NOTE: If you are using an older AIX system which does not support the lru_file_repage parameter, then you must use the "legacy" settings above. If you are using a newer AIX system which does support the lru_file_repage parameter, then you should use the revised settings below instead.

As documented in the IBM "VMM Tuning Tip" referenced below, if you are running on AIX 5.2 ML04 or higher, or AIX 5.3 ML01 or higher, IBM is now recommending the following VMM settings for use with programs which need to protect computational memory (like Oracle):

strict_maxperm=0 (default)
strict_maxclient=1 (default)
minperm%=5 (physical RAM <32 GB)
minperm%=10 (physical RAM >32 GB but <64 GB)
minperm%=20 (physical RAM >64 GB)
(IBM does not recommend decreasing the maxpin% value)

Where "percent_of_real_memory" = ( (size of SGA / size of physical memory) *100) + 3
Set Oracle database parameter LOCK_SGA to TRUE in the pfile/spfile
Sum of all SGAs on the system do not exceed approximately 60% of physical memory


Excessive Paging on IBM AIX POWER Systems (64-bit) After OS Upgrade (Doc ID 1503072.1)
AIX: Database performance gets slower the longer the database is running (Doc ID 316533.1)

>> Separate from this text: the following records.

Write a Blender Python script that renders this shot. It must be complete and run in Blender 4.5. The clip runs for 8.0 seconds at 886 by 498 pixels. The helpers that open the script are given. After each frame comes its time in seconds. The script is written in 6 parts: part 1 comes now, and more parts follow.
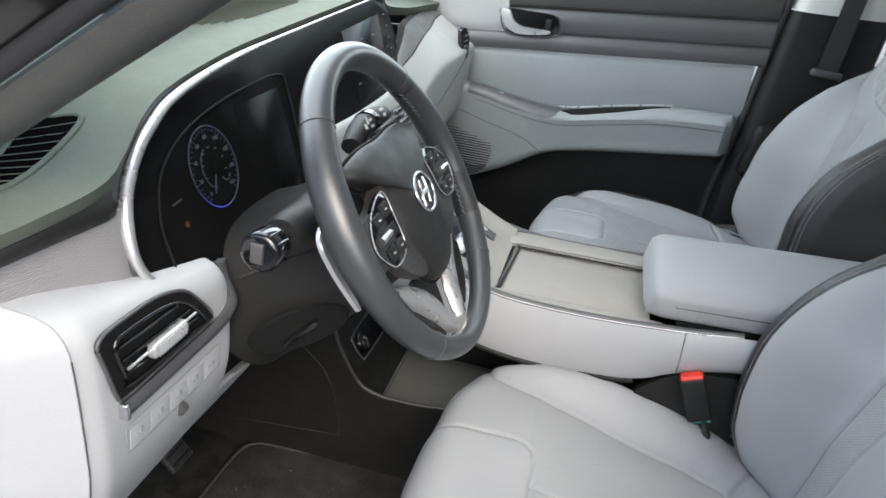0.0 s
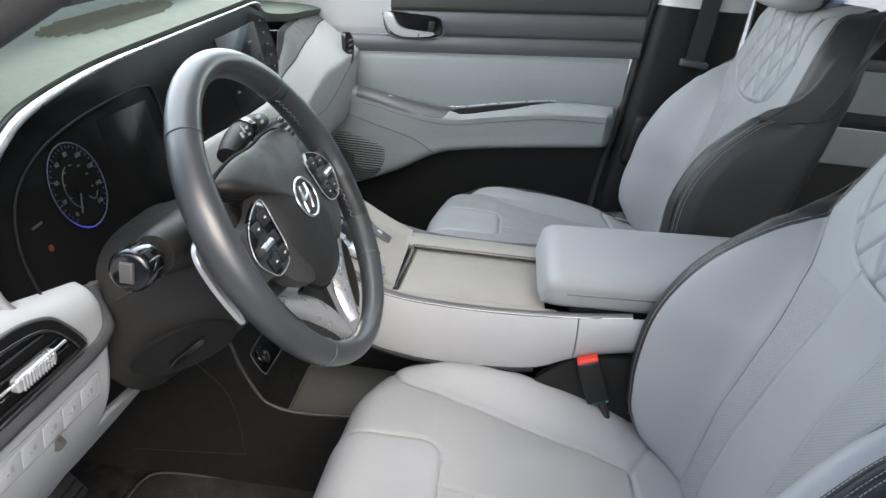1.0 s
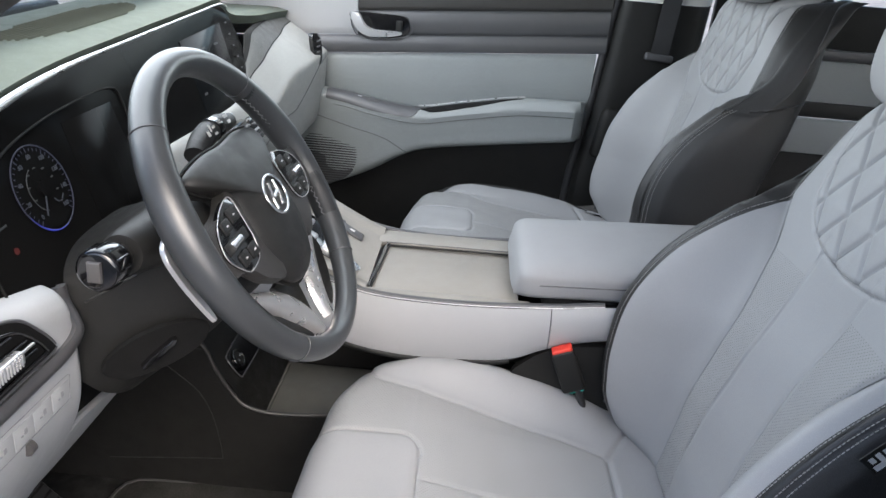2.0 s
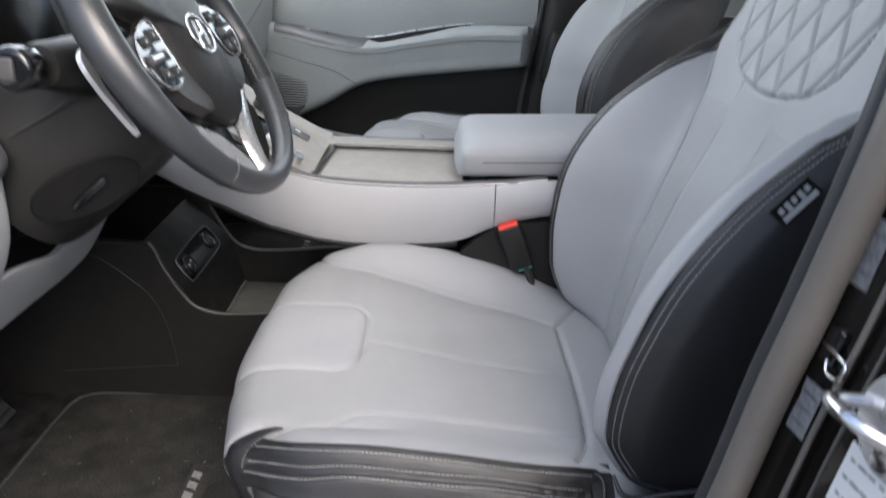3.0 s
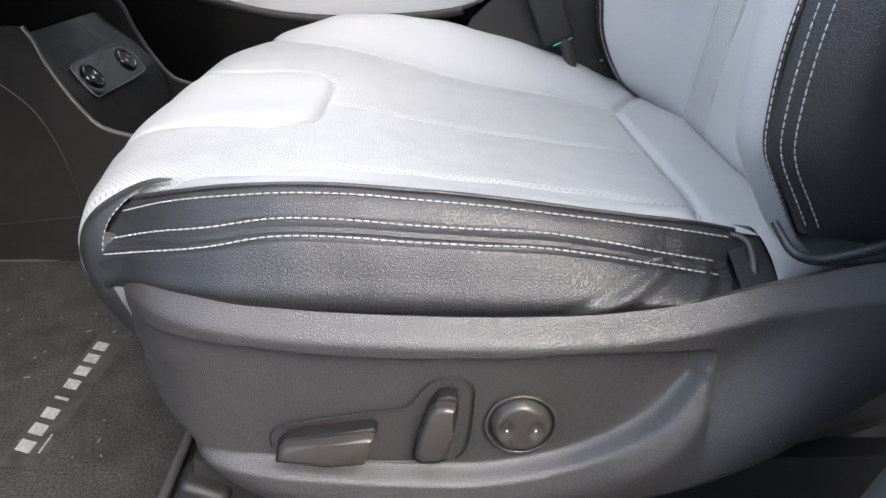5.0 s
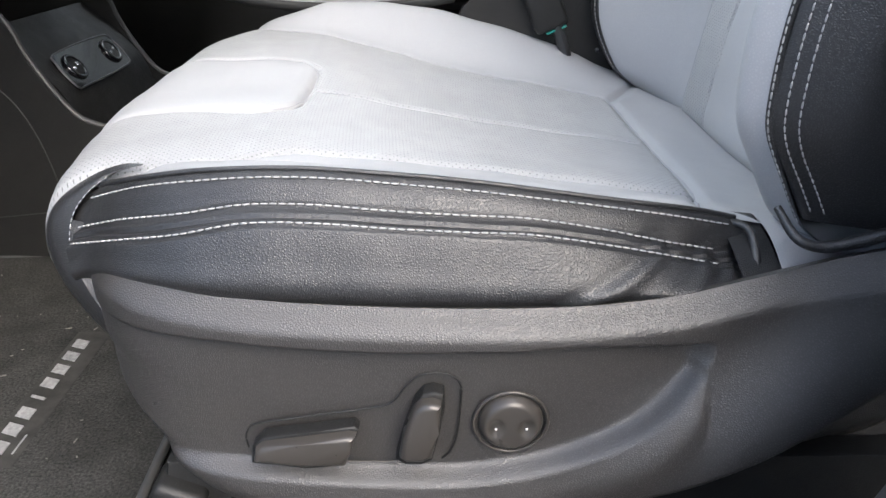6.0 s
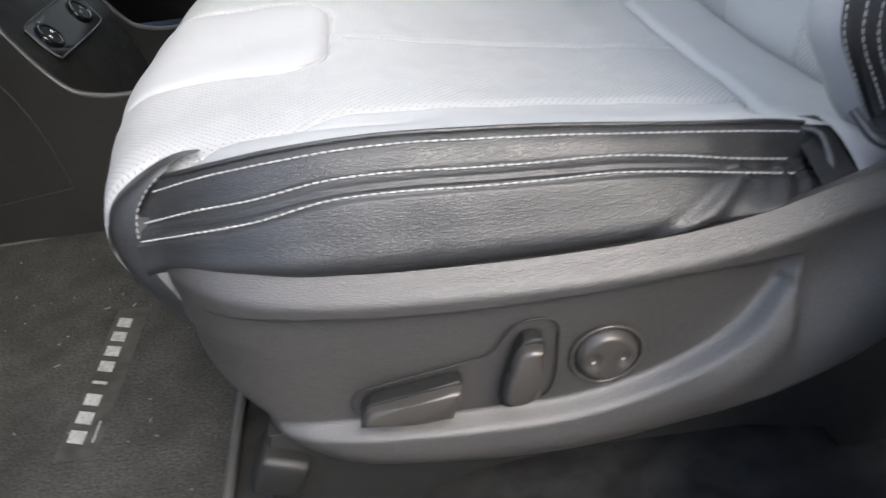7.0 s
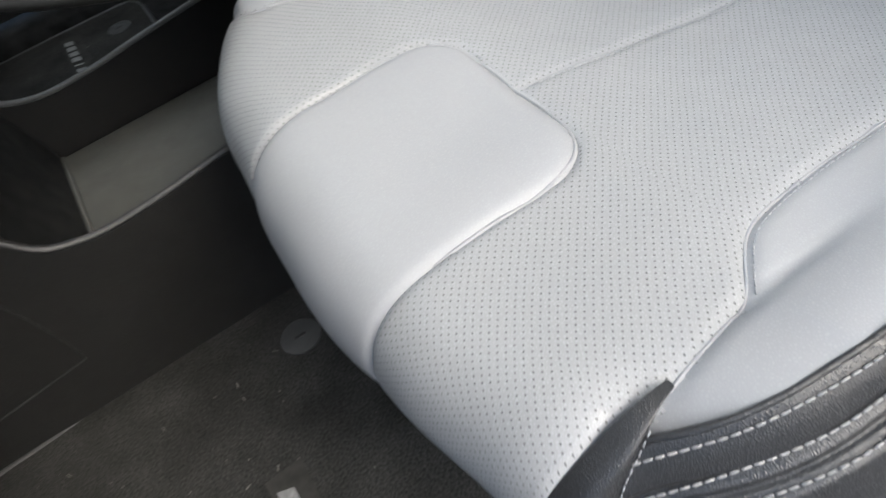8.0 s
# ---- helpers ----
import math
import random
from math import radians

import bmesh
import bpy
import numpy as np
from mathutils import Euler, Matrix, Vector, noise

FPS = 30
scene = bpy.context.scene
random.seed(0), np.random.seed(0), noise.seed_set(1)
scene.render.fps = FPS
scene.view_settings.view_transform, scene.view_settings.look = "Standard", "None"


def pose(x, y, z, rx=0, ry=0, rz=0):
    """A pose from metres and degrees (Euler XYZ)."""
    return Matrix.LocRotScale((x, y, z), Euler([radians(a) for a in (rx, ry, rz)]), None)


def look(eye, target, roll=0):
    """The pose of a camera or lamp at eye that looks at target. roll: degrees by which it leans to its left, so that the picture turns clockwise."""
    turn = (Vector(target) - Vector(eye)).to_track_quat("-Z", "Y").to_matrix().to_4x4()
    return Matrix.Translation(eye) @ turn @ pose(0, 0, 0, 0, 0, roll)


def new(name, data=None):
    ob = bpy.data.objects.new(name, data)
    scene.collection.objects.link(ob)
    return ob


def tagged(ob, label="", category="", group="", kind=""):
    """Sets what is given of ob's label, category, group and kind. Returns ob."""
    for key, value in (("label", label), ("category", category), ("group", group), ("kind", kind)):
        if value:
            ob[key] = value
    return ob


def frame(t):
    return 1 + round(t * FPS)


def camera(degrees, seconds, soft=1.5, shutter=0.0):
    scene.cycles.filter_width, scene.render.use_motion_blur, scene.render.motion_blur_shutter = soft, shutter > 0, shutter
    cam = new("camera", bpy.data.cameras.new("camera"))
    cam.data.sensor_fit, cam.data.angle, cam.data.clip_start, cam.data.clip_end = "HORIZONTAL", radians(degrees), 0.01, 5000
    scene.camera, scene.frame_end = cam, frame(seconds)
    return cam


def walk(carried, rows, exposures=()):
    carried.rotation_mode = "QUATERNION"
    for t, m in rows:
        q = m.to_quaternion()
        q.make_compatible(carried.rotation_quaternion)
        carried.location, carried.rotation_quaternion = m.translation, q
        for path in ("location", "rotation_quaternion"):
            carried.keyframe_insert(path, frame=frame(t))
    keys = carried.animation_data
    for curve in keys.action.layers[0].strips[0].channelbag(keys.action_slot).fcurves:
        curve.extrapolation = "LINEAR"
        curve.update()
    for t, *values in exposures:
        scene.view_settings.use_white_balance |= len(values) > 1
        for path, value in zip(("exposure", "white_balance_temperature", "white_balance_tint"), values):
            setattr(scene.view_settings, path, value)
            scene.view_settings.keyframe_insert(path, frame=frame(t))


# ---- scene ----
cam = camera(64.7, 8.0, shutter=0.25)
PATH = [
    (0, (0.224, -1.113, 1.499), (-0.129, 0.652, 0.627), 6.6),
    (0.5, (0.241, -1.113, 1.498), (0.042, 0.689, 0.654), 6.2),
    (1, (0.251, -1.109, 1.497), (0.145, 0.705, 0.662), 5.7),
    (2.5, (0.277, -1.142, 1.473), (0.251, 0.686, 0.663), 4.3),
    (2.7, (0.291, -1.177, 1.435), (0.278, 0.654, 0.63), 3.9),
    (3, (0.324, -1.204, 1.319), (0.348, 0.622, 0.504), 2.8),
    (3.2, (0.334, -1.206, 1.222), (0.384, 0.613, 0.391), 3.5),
    (3.5, (0.328, -1.168, 1.094), (0.355, 0.634, 0.227), 3.0),
    (4, (0.319, -1.092, 1.015), (0.329, 0.701, 0.13), 2.1),
    (5.5, (0.333, -0.97, 0.952), (0.365, 0.825, 0.069), 0.3),
    (6, (0.335, -0.97, 0.948), (0.369, 0.824, 0.066), 0.6),
    (6.5, (0.336, -0.973, 0.949), (0.382, 0.823, 0.07), 0.7),
    (7, (0.277, -0.951, 0.972), (0.36, 0.707, -0.144), -6.4),
    (7.2, (0.219, -0.903, 0.995), (0.312, 0.666, -0.242), -12.1),
    (7.5, (0.13, -0.807, 1.038), (0.277, 0.637, -0.337), -19.0),
    (7.7, (0.078, -0.74, 1.068), (0.3, 0.612, -0.389), -21.8),
    (7.9, (0.057, -0.689, 1.073), (0.404, 0.605, -0.412), -20.6),
    (8, (0.06, -0.668, 1.065), (0.477, 0.6, -0.424), -19.3),
]
walk(cam, [(t, look(eye, target, roll)) for t, eye, target, roll in PATH], ((0.0, 1.52, 6500, 7), (3.0, 1.46, 6500, 11), (3.5, 1.88, 6450, 9), (4.0, 2.30, 6420, 9), (5.3, 2.14, 6400, 9), (7.4, 2.04, 6400, 7), (8.0, 1.72, 6400, 6)))

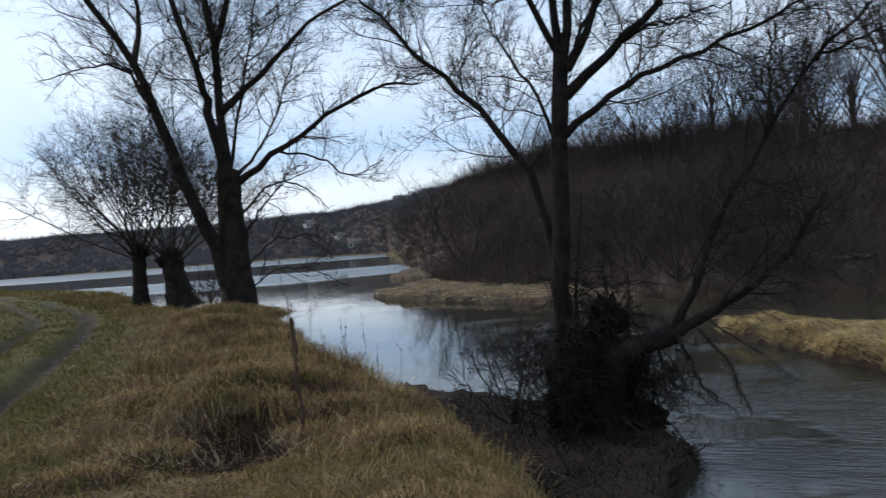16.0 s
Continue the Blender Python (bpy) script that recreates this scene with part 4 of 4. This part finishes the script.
n = 520
x, y = 0.35 + rng.normal(size=n) * 0.55, 14.2 + rng.normal(size=n) * 2.0
x[400:], y[400:] = -0.9 + rng.normal(size=120) * 0.35, 6.4 + rng.normal(size=120) * 0.3
z = land(x, y)[0]
stuff("withered_undergrowth", [stems(rng, x, y, z, 0.14 + 0.2 * rng.random(n), 1.1, 9, 0.0055 + 0 * x, 2)], BRACKEN, "low withered brown undergrowth along the top of the bank", "weeds")
n = 90
x, y = 0.1 + rng.normal(size=n) * 0.45, 7.25 + rng.normal(size=n) * 0.45
z = land(x, y)[0] + 0.08 + 0.12 * rng.random(n)
stuff("straw_stalks", [stems(rng, x, y, z, 0.16 + 0.22 * rng.random(n), 1.2, 3, 0.0024 + 0 * x, 4)], PALE, "pale broken straw stalks lying over the hollow", "straw")


for tree, c, k in ((pollards[0], (0.05, 0, 2.2), 0.42), (pollards[1], (-0.3, 0, 1.9), 0.56)):
    part("knuckle", lump(None, c, (k, k, 0.8 * k), c[2] * 3), BARK, tree, "knobbly swollen pollard head")


# ---- flood tangle at the foot of the river willow ----
tangle = new("flood_debris")
tangle.location = (5.4, 10.3, -1.2)
rng = np.random.default_rng(91)
for i, (c, s) in enumerate((((0, 0.1, 0.1), (0.85, 0.6, 0.5)), ((0.15, 0.0, 0.8), (0.62, 0.5, 0.6)), ((-0.4, 0.1, 0.6), (0.55, 0.45, 0.6)), ((0.2, 0.05, 1.5), (0.38, 0.3, 0.5)), ((0.5, -0.25, 0.15), (0.5, 0.4, 0.35)), ((-0.35, 0.1, 1.3), (0.3, 0.3, 0.4)))):
    part("debris_mat", lump(rng, c, [0.78 * k for k in s], i * 3.1, 4, 0.30), MUD, tangle)
n = 760
P = np.zeros((n, 7, 3))
P[:, 0] = rng.normal(size=(n, 3)) * (0.33, 0.30, 0.62) + (-0.05, 0, 0.85)
dr = rng.normal(size=(n, 3)) * (0.8, 0.8, 0.9) + (0, 0, 0.35)
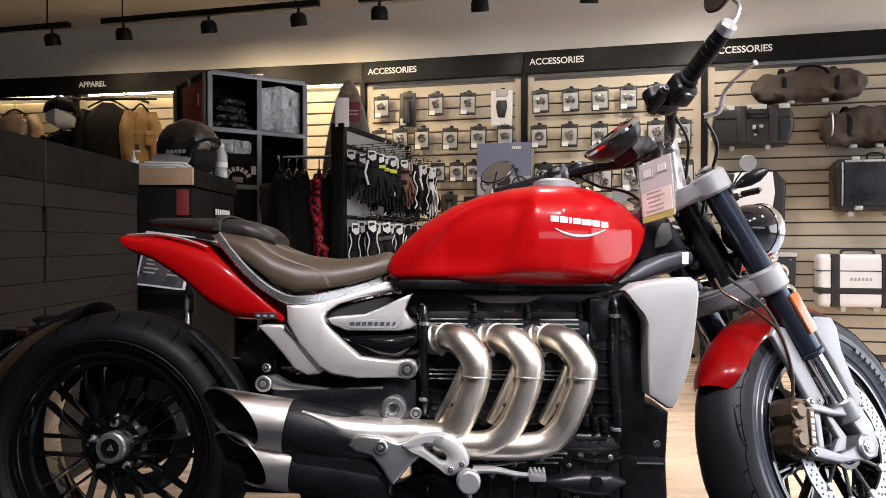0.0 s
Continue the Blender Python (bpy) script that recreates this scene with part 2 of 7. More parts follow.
def tube(bm, pts, r, seg=14, n=6, caps=True, flat=1.0, mat=0):
    """A pipe along a smooth line; r is one radius or one for each point."""
    rr = r if isinstance(r, (list, tuple)) else [r] * len(pts)
    line = spline(pts, n)
    a = None
    rings = []
    for i, c in enumerate(line):
        d = (line[min(i + 1, len(line) - 1)] - line[max(i - 1, 0)]).normalized()
        if a is None:
            a, b = frame_of(d)
        else:
            a = (a - d * a.dot(d)).normalized()
            b = a.cross(d).normalized()
        k = i / n
        j = min(int(k), len(rr) - 2) if len(rr) > 1 else 0
        rad = rr[j] + (rr[j + 1] - rr[j]) * (k - j) if len(rr) > 1 else rr[0]
        rings.append(ring(bm, c, a, b * flat, rad, seg))
    for q0, q1 in zip(rings, rings[1:]):
        skin(bm, q0, q1, mat)
    if caps:
        bm.faces.new(rings[0][::-1]).material_index = mat
        bm.faces.new(rings[-1]).material_index = mat
    return rings


def plate(bm, outline, v0, v1, bevel=0.004, smooth=0, seg=2, mat=0):
    """A slab: an outline in (x, z), between two y."""
    pts = [Vector((x, 0, z)) for x, z in outline]
    if smooth:
        pts = spline(pts, smooth, True)
    lo, hi = min(v0, v1), max(v0, v1)
    r0 = [bm.verts.new((q.x, lo, q.z)) for q in pts]
    r1 = [bm.verts.new((q.x, hi, q.z)) for q in pts]
    fs = [bm.faces.new(r0), bm.faces.new(r1[::-1])]
    n = len(pts)
    for i in range(n):
        fs.append(bm.faces.new((r0[i], r1[i], r1[(i + 1) % n], r0[(i + 1) % n])))
    bmesh.ops.recalc_face_normals(bm, faces=fs)
    for f in fs:
        f.material_index = mat
    if bevel:
        es = [e for e in fs[0].edges] + [e for e in fs[1].edges]
        bmesh.ops.bevel(bm, geom=es, offset=bevel, segments=seg, affect="EDGES", profile=0.55)


def strip(bm, pts, depth, width, bevel=0.003):
    """A flat bar swept along points (x, y, z): wide in the side view, its near face at y."""
    path = spline(pts, 6)
    rings = []
    for i, q in enumerate(path):
        d = path[min(i + 1, len(path) - 1)] - path[max(i - 1, 0)]
        n = Vector((-d.z, 0, d.x)).normalized() * width / 2
        k = bevel / width * 2
        rings.append([bm.verts.new(v) for v in (q + n + Vector((0, bevel, 0)), q + n * (1 - k), q - n * (1 - k), q - n + Vector((0, bevel, 0)), q - n + Vector((0, depth, 0)), q + n + Vector((0, depth, 0)))])
    for r0, r1 in zip(rings, rings[1:]):
        skin(bm, r0, r1)
    bm.faces.new(rings[0][::-1])
    bm.faces.new(rings[-1])
    bmesh.ops.recalc_face_normals(bm, faces=bm.faces)


def lathe(bm, profile, seg=48, m=None, closed=False, mats=None, mat=0):
    """Turns (radius, offset along y) about the y axis."""
    rows = []
    for r, a in profile:
        rows.append([bm.verts.new((r * math.cos(2 * math.pi * i / seg), a, r * math.sin(2 * math.pi * i / seg))) for i in range(seg)])
    k = len(rows)
    for j in range(k if closed else k - 1):
        q0, q1 = rows[j], rows[(j + 1) % k]
        for i in range(seg):
            f = bm.faces.new((q0[i], q1[i], q1[(i + 1) % seg], q0[(i + 1) % seg]))
            f.material_index = mats[j] if mats else mat
    if m is not None:
        bmesh.ops.transform(bm, matrix=m, verts=[v for q in rows for v in q])
    return rows


def curve_at(table, x):
    return float(np.interp(x, [q[0] for q in table], [q[1] for q in table]))


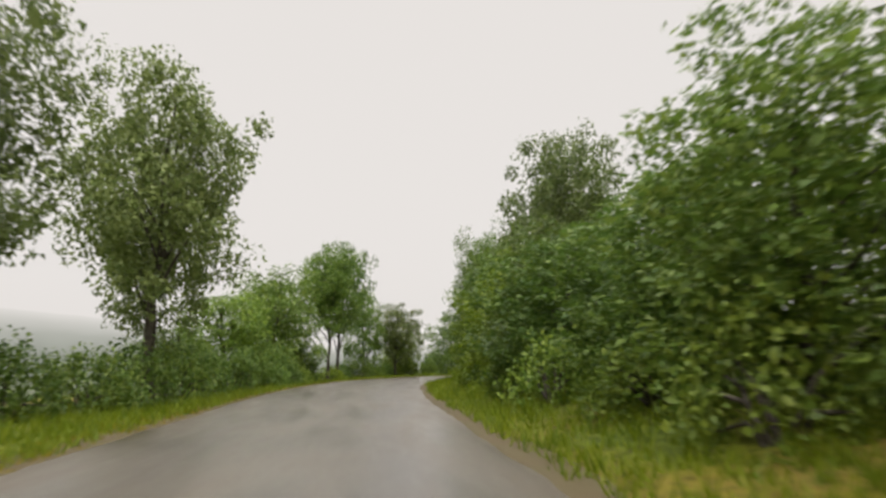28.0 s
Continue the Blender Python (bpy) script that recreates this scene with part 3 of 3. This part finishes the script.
while s < 560:
    h = np.interp(s, *zip(*FRONT)) * wood.uniform(1.0, 1.35) + 1.0
    h = h * 0.72 if 76 < s < 104 else h if not 362 < s < 404 else max(h, wood.uniform(9.4, 11.2) + (1.4 if s > 382 else 0))
    plant("back", s, np.interp(s, *zip(*EDGE)) + wood.uniform(4.5, 6.5), h, wood.uniform(3.2, 4.2))
    s += wood.uniform(6.2, 8.2)

# single large trees that lean over the road
plant("great", 155.6, 6.8, 13.8, 6.5, 0, 37)
plant("great", 244.5, 7.2, 13, 5.3, 1, 50)
plant("great", 257, 6.2, 13, 5.0, 0, 115)
plant("tall", 297.8, 9.6, 11, 3.0)
plant("grand", 504, 7.2, 14, 4.4, 0, -58)
plant("tall", 130.6, 9.8, 12.0, 3.0)
plant("tall", 146.5, 9.8, 11.4, 3.2)
plant("dark", 166, 9.6, 8.8, 3.8)
plant("dark", 155.5, 10.2, 9.5, 3.8)
plant("dark", 211.5, 8.6, 7.0, 3.0)
plant("dark", 216, 8.2, 6.4, 2.8)
plant("shrub_dark", 209, 7.4, 2.4, 1.7)
plant("dark", 222, 8.8, 7, 3.0)
plant("tall", 193.5, 6.8, 10.8, 3.3)
plant("dark", 111, 7.4, 13.2, 3.4)
plant("oak", 102.5, 7.8, 11.6, 3.3)
plant("tall", 471, 11.4, 15.5, 3.7)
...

1.       APAR IV26272 and IV27014

Apply below APAR to AIX OS, IV26272 for AIX 6 & IV27014 for AIX 7

    This seems to be a known issue to AIX (IV26272 and IV27014):


Kernal parameter Settings:

2.       numperm_global should be set to 0

                  #sudo vmo -a -F | grep numperm_global 
                         numperm_global = 0

3.       lru_file_repage should be set to 0

                  #sudo vmo -a -F  | grep -i lru 
                       lru_file_repage = 0

4.       minperm% setting as per physical memory capacity as below

minperm%=5  (physical RAM <32 GB)
minperm%=10 (physical RAM >32 GB but <64 GB)
minperm%=20 (physical RAM >64 GB)

                  #sudo vmo -a | grep minperm
          minperm% = 5

5.       maxperm% & maxclient% should be 90

                  #sudo vmo -a -F | grep maxperm
maxperm% = 90
                  #sudo vmo -a -F | grep maxclient
maxclient% = 90

Solution 1, 2 & 3 are most effective.